A group of youngsters who are on the autistic spectrum waded through mud and sludge to raise funds for sensory equipment to help their peers.
Children and adults at TAAG (Teenage ASD ADHD Group) completed the 5k Tough Swampy challenge raising more than £500 for Omi Vista Sensory activities, to help the with the effects of hypersensitivity or hyposensitivity to sights, sounds, smells, tastes, touch, balance and body awareness, which will be a good way of learning, understanding, interaction and sense of wellbeing.
The fundraiser is just one of several events to mark TAAG’s five year anniversary.
The charity, set up by Joanne Duncan, is a social networking group who supports parents and carers of children and young people who have Attention Deficit Hyperactivity Disorder (ADHD), Autism or Aspergers Syndrome (Autism Spectrum Disorders - ASD), and communication requirements.

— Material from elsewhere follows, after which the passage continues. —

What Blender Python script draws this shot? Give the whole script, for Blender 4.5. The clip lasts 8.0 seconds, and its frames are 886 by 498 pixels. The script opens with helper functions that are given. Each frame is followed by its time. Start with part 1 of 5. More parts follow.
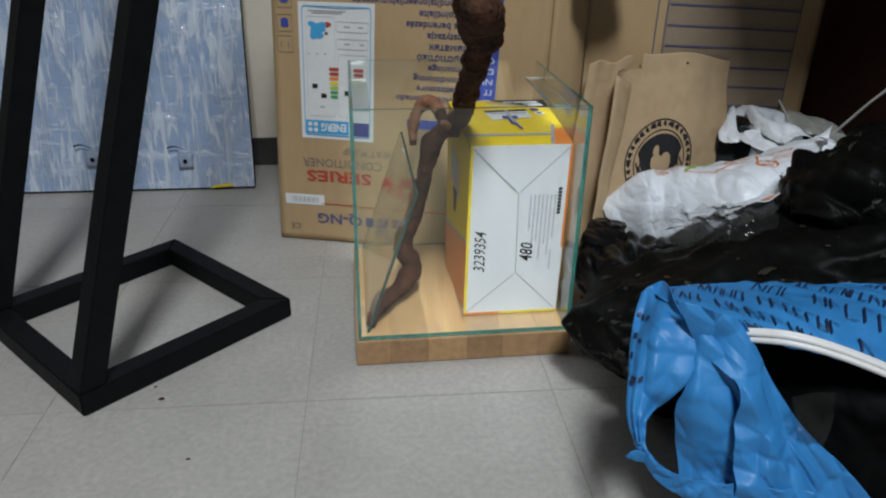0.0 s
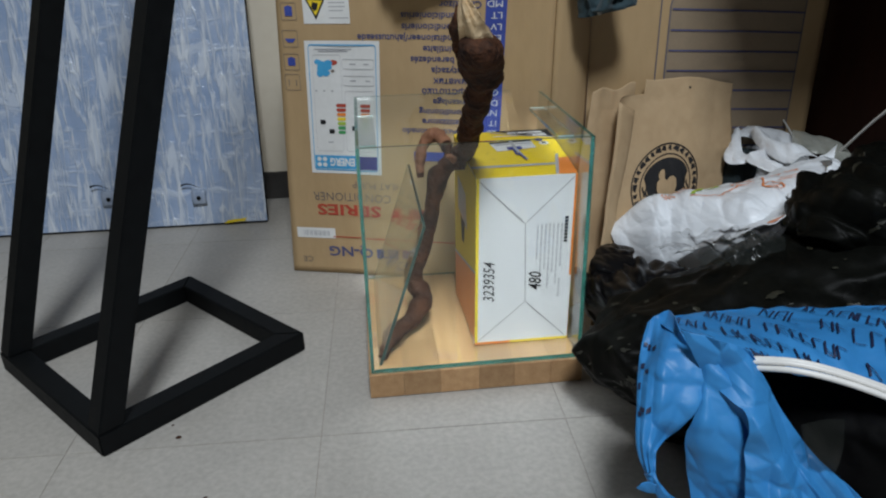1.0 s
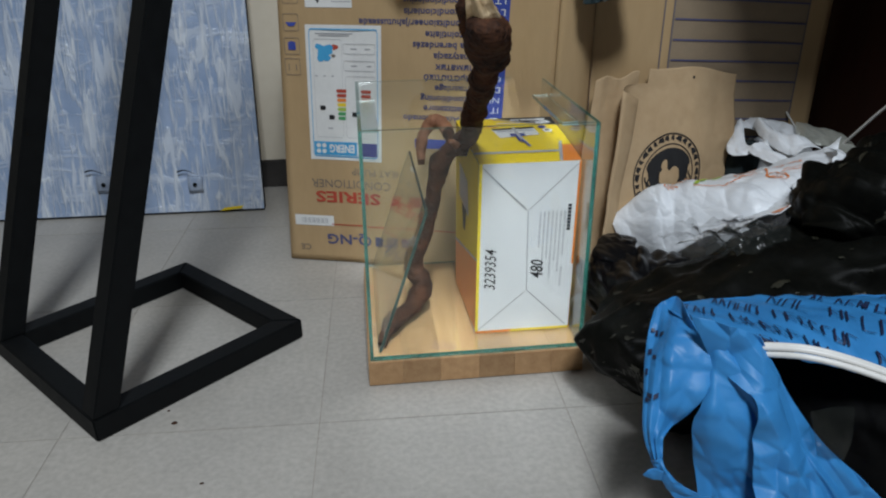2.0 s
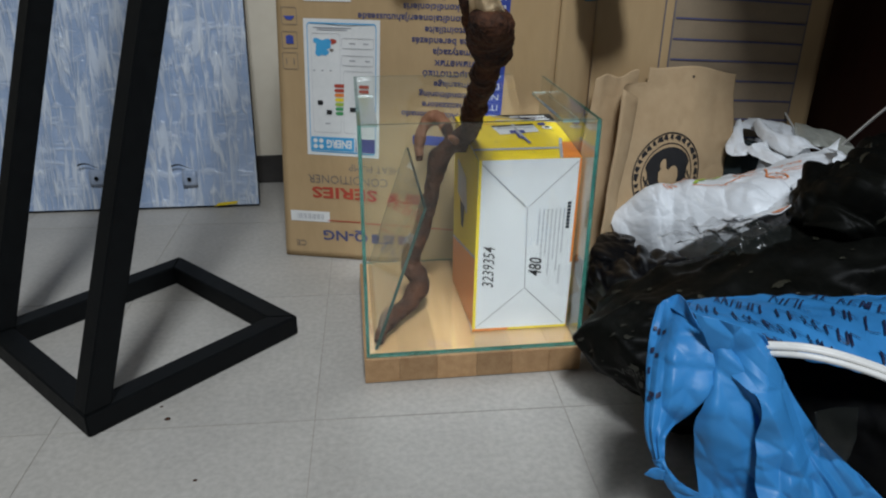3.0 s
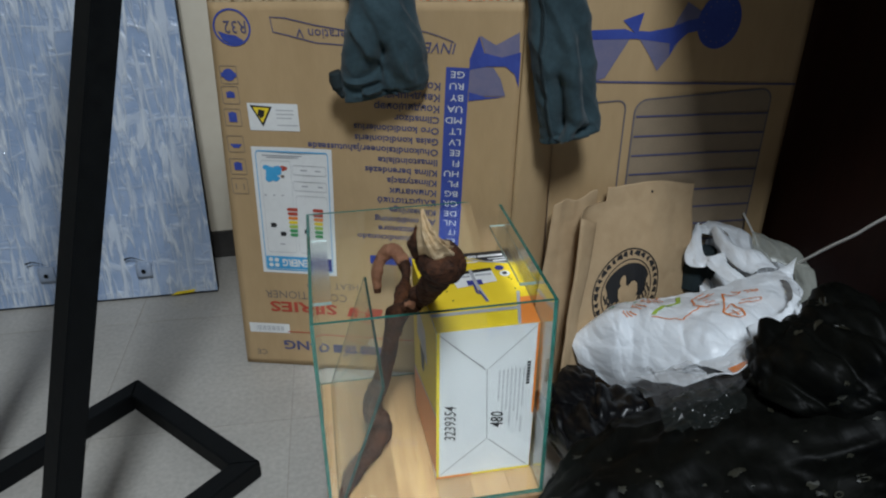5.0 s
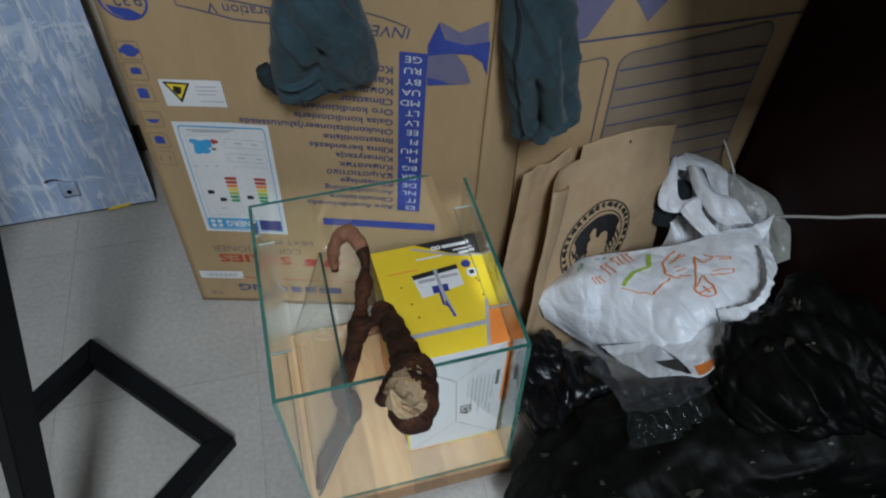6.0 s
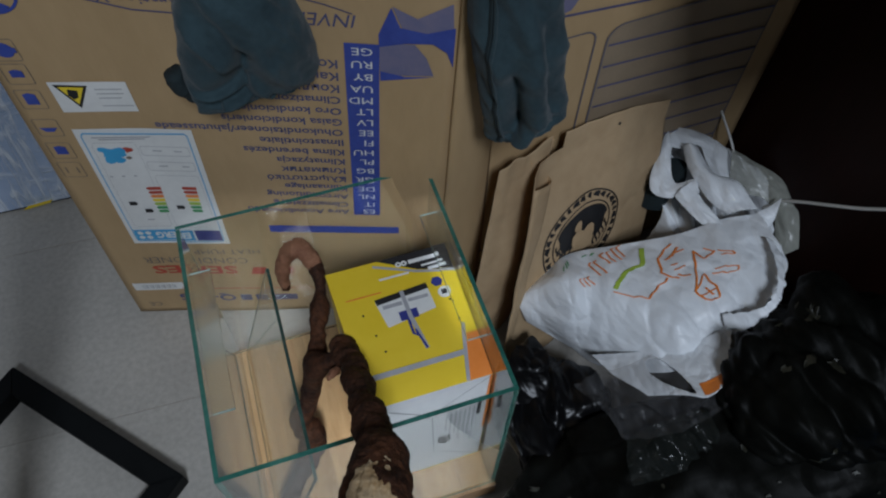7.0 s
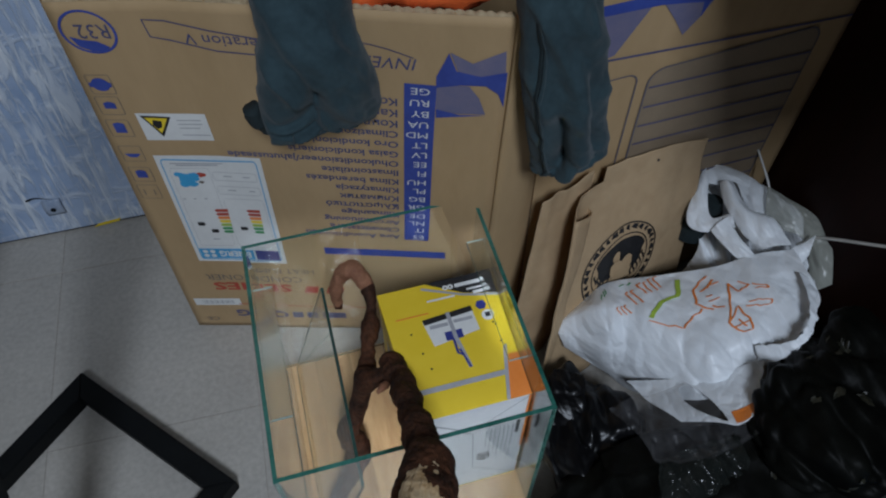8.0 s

Members meet at various venues across Chorley, Leyland and Preston.
Joanne, of Chorley, said: “We had 11 of our youngsters and nine adults doing the challenge. Our youngest member was eight.
“It was hard but the children really enjoyed it.
“They had to go through a swamp of wet mud, some woods and do an assault course.
“Money raised will go towards sensory equipment. Many people on the autism spectrum have difficulty processing everyday sensory information.
“Any of the senses may be over or under-sensitive, or both, at different times. These sensory differences can affect behaviour, and can have a profound effect on a person’s life.
“Sometimes an autism person may behave in a way that you wouldn’t immediately link to sensory sensitivities. A person who struggles to deal with everyday sensory information can experience sensory overload, or information overload. Too much information can cause stress, anxiety, and possibly physical pain. This can result in withdrawal, challenging behaviour or meltdown.”